Oil war triggered by Saudi price cuts to benefit India immensely
Large energy consumers, including India and China, may head for an oil bonanza with the world's largest oil producer Saudi Arabia looking to ramp up production to well above 10 million barrels from next month in a clear declaration of war against the collapse of OPEC plus that include major oil producers such as Russia.
Oil cartel OPEC along with other large oil producers were looking at extending and expanding the ongoing production cuts beyond March to counter low oil prices of sluggish demand conditions in an oversupplied market.
The Saudis who account for almost a fifth of India's oil imports on Saturday started an all-out price war by slashing prices for its crude by the most in more than 30 years. State energy giant Saudi Aramco is offering heavy discounts on crude in markets such as Asia, Europe and the US to entice refiners to use Saudi crude.
For India, these discounters mean unprecedented gains as the country imports nearly 83 per cent of its oil requirements. Each fall in dollar in price of crude reduces the import bill by almost Rs 3,000 crore. A discount of day about 10 per cent on crude price of just about $ 45 a barrel now would help the country save more than $ 2 billion.
In a tweet Kotak Mahindra Bank managing director and CEO Uday Kotak said: "Amidst turbulence and the virus, some good news: oil at $45/ barrel. Recent $20 drop saves India $30 billion per annum. Also global interest rates have collapsed making money cheap. Let's leverage these for policy to boost growth."
This would, however, depend on current prices holding up for the rest of the year. Analysts said that oil may remain under pressure for a long time and may range between $ 50-60 a barrel in FY 21.
A cut by the Saudis is expected to be followed by other oil producers looking to protect their market. Analysts said this could trigger a price war much to the gain for India.
For oil producers already facing demand squeeze in the wake of coronavirus spread, the Saudi price cut could only add to their woes putting the entire oil market into chaos. Saudi Arabia has already indicated it could raise production much higher if needed, even going to a record 12 million barrels a day.
Aramco's unprecedented pricing move came just hours after the talks between the Organization of Petroleum Exporting Countries and its allies ended in dramatic failure. The breakup of the alliance effectively ends the cooperation between Saudi Arabia and Russia that has underpinned oil prices since 2016.

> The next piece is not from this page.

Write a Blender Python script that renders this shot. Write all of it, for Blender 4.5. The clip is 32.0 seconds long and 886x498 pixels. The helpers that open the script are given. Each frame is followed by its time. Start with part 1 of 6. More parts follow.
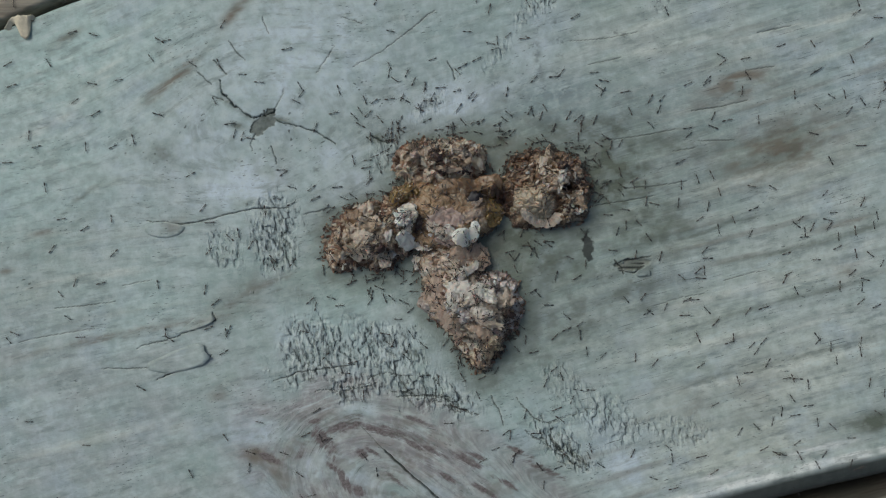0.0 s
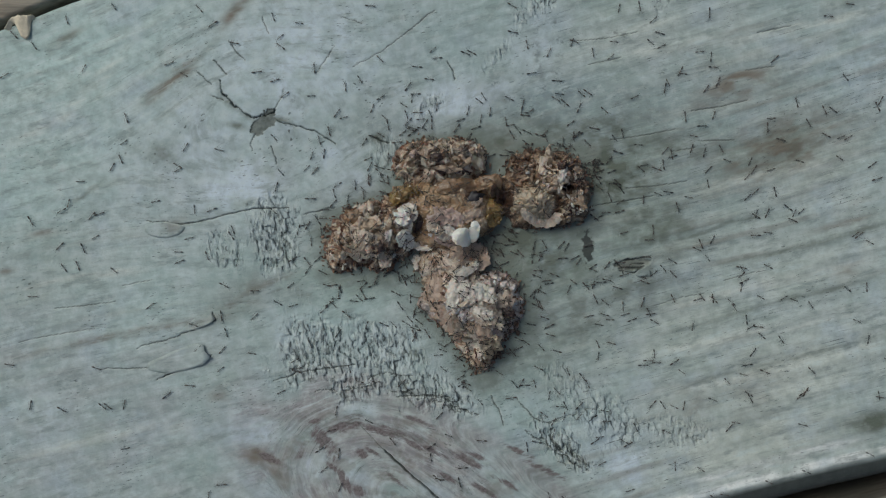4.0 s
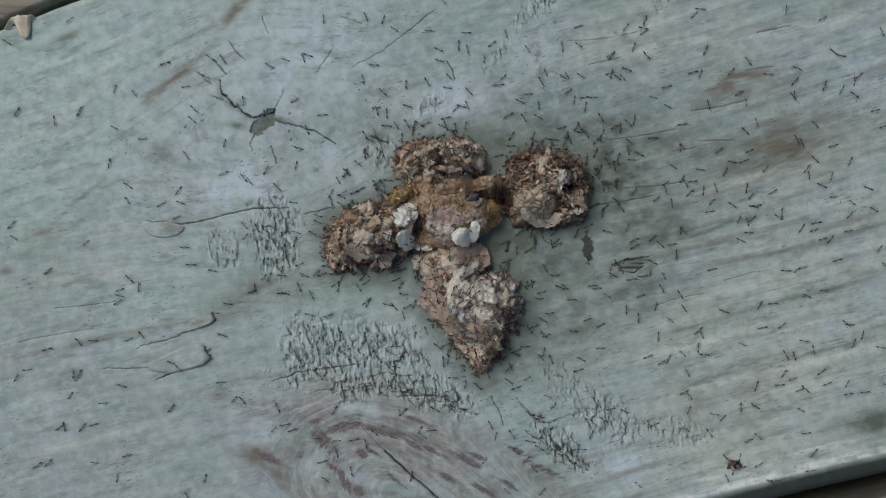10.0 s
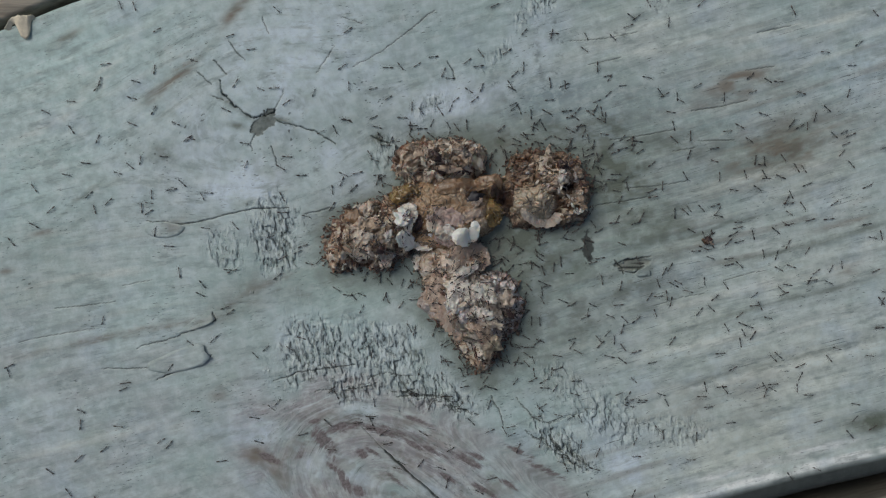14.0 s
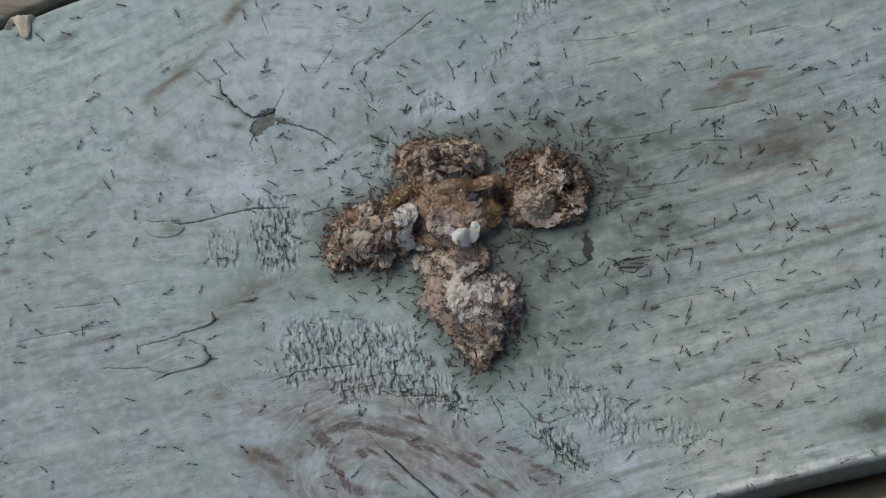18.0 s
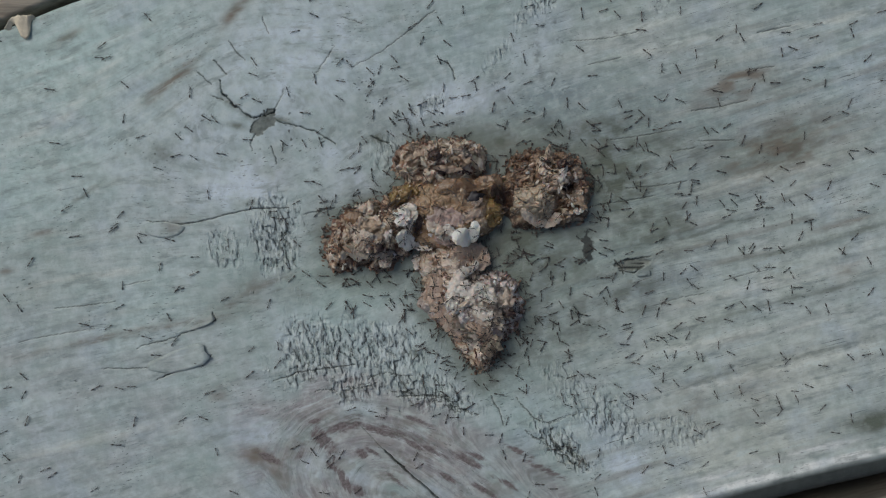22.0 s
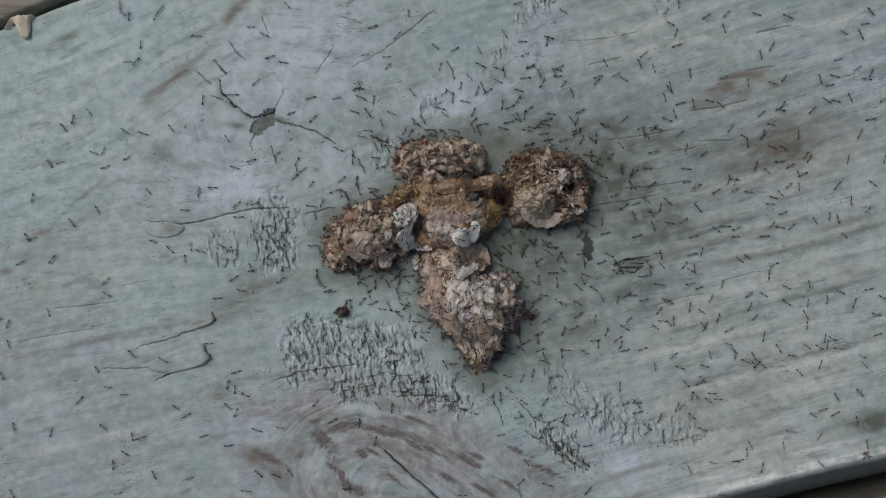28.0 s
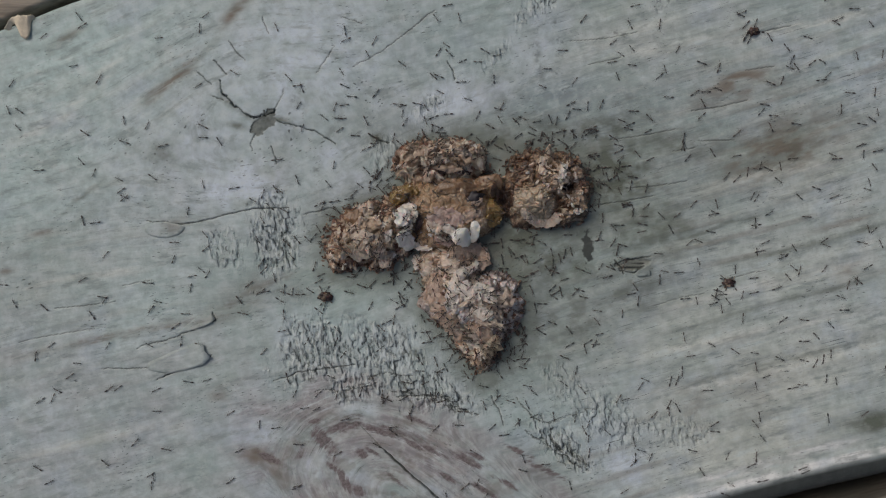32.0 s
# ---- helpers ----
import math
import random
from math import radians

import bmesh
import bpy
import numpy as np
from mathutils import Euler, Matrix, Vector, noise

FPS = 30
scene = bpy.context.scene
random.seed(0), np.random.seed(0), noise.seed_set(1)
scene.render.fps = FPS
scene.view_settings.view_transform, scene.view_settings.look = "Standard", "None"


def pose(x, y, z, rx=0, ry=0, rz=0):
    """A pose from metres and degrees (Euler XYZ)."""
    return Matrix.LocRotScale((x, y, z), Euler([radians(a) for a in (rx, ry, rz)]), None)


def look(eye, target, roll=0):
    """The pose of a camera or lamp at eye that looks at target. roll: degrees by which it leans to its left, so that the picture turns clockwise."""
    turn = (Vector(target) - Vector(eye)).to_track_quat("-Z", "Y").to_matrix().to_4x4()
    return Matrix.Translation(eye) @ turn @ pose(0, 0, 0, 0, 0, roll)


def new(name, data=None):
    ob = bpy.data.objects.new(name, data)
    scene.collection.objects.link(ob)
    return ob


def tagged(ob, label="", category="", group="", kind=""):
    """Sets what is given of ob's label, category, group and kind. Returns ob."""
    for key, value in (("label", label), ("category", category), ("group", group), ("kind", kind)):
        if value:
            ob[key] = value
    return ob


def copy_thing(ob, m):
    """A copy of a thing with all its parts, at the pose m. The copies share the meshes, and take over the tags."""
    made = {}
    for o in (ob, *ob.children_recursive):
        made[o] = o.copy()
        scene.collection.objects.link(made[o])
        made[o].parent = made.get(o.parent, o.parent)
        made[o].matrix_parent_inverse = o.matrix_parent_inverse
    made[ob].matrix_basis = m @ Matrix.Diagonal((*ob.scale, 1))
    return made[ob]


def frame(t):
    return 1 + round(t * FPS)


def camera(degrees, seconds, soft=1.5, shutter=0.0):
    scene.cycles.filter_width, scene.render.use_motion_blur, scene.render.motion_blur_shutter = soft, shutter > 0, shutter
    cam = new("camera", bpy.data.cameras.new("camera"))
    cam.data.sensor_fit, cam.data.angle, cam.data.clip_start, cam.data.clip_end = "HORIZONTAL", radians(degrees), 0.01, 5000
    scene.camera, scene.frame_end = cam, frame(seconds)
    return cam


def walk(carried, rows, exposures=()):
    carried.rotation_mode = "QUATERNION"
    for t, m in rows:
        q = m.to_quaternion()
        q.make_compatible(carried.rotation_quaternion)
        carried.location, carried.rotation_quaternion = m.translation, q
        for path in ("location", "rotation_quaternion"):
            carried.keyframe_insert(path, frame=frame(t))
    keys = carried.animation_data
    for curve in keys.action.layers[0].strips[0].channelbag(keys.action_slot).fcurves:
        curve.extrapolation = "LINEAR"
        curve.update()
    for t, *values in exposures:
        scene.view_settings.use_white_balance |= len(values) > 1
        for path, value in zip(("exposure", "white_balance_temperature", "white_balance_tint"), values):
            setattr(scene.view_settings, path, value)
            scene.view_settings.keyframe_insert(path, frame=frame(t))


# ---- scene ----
from mathutils.bvhtree import BVHTree

# Lengths below are millimetres unless they end in _M; MM turns them into metres.
MM = 0.001
HEIGHT_M = 0.1538  # the lens over the board

cam = camera(65.0, 32.0, soft=1.2)
STILL = pose(0, 0, HEIGHT_M, 0, 0, 0)
walk(cam, [(0.0, STILL), (32.0, STILL)],
     exposures=[(0.0, -0.51, 6450, 3), (6.0, -0.52, 6450, 4), (20.0, -0.56, 6430, 8), (25.5, -0.6, 6430, 8), (28.0, -0.6, 6550, 10), (30.0, -0.6, 6650, 12), (32.0, -0.6, 6880, 14)])

# ---- light: a bright overcast sky, a little stronger from one side ----
world = bpy.data.worlds.new("overcast_sky")
world.use_nodes = True
scene.world = world
sky = world.node_tree.nodes.new("ShaderNodeTexSky")
sky.sky_type, sky.sun_disc = "NISHITA", False
sky.sun_elevation, sky.sun_rotation = radians(50), radians(-50)
sky.air_density, sky.dust_density, sky.ozone_density = 1.0, 4.0, 0.6
world.node_tree.links.new(sky.outputs[0], world.node_tree.nodes["Background"].inputs[0])
world.node_tree.nodes["Background"].inputs[1].default_value = 0.09
sun = new("sun", bpy.data.lights.new("sun", "SUN"))
sun.data.energy, sun.data.angle, sun.data.color = 1.6, radians(34), (0.98, 1.0, 0.97)
sun.matrix_world = look((-1.5, 1.1, 2.2), (0, 0, 0))


# ---- noise on arrays ----
TABLES = {}


def lumps(x, y, seed):
    """Smooth noise from -1 to 1."""
    if seed not in TABLES:
        TABLES[seed] = (np.random.RandomState(seed).rand(256 * 256) * 2 - 1).astype(np.float32)
    table = TABLES[seed]
    bx, by = np.floor(x), np.floor(y)
    fx, fy = (x - bx).astype(np.float32), (y - by).astype(np.float32)
    fx, fy = fx * fx * (3 - 2 * fx), fy * fy * (3 - 2 * fy)
    ix, iy = bx.astype(np.int32) & 255, by.astype(np.int32) & 255
    jx, iy, jy = (ix + 1) & 255, iy << 8, ((iy + 1) & 255) << 8
    a, b, c, d = table[ix + iy], table[jx + iy], table[ix + jy], table[jx + jy]
    low = a + (b - a) * fx
    return low + (c + (d - c) * fx - low) * fy


def layers(x, y, seed, octaves=4, gain=0.5):
    total, weight, norm = 0, 1.0, 0.0
    for k in range(octaves):
        total = total + weight * lumps(x * 2 ** k + 17.3 * k, y * 2 ** k - 9.1 * k, seed + 31 * k)
        norm += weight
        weight *= gain
    return total / norm


def cells(x, y, seed):
    """Uneven cells: the gap to the next cell, a value from -1 to 1 for each, and the way from its middle."""
    for k in range(3):
        lumps(np.zeros(1), np.zeros(1), seed + k)
    bx, by = np.floor(x).astype(np.int32), np.floor(y).astype(np.int32)
    best, second = np.full(x.shape, 9.0), np.full(x.shape, 9.0)
    value, wx, wy = np.zeros(x.shape), np.zeros(x.shape), np.zeros(x.shape)
    for i in (-1, 0, 1):
        for j in (-1, 0, 1):
            k = ((bx + i) & 255) + (((by + j) & 255) << 8)
            dx, dy = x - bx - i - 0.5 - 0.45 * TABLES[seed][k], y - by - j - 0.5 - 0.45 * TABLES[seed + 1][k]
            d = np.hypot(dx, dy)
            near = d < best
            second = np.where(near, best, np.minimum(second, d))
            best = np.where(near, d, best)
            value, wx, wy = np.where(near, TABLES[seed + 2][k], value), np.where(near, dx, wx), np.where(near, dy, wy)
    return second - best, value, wx, wy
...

This also resulted in a crash of stock markets across the Gulf. Saudi Arabia's stock exchange, the Tadawul, was down 7.7% in afternoon trading. The Abu Dhabi index fell 5.8%, Dubai's Financial Market General Index was down 7.47%.
Shares of Saudi state oil giant Aramco traded below their original IPO price for the first time Sunday, at 30.90 riyals ($8.24) in Riyadh compared to the listing price of 32 riyals in December. That's down 6.36% on the day.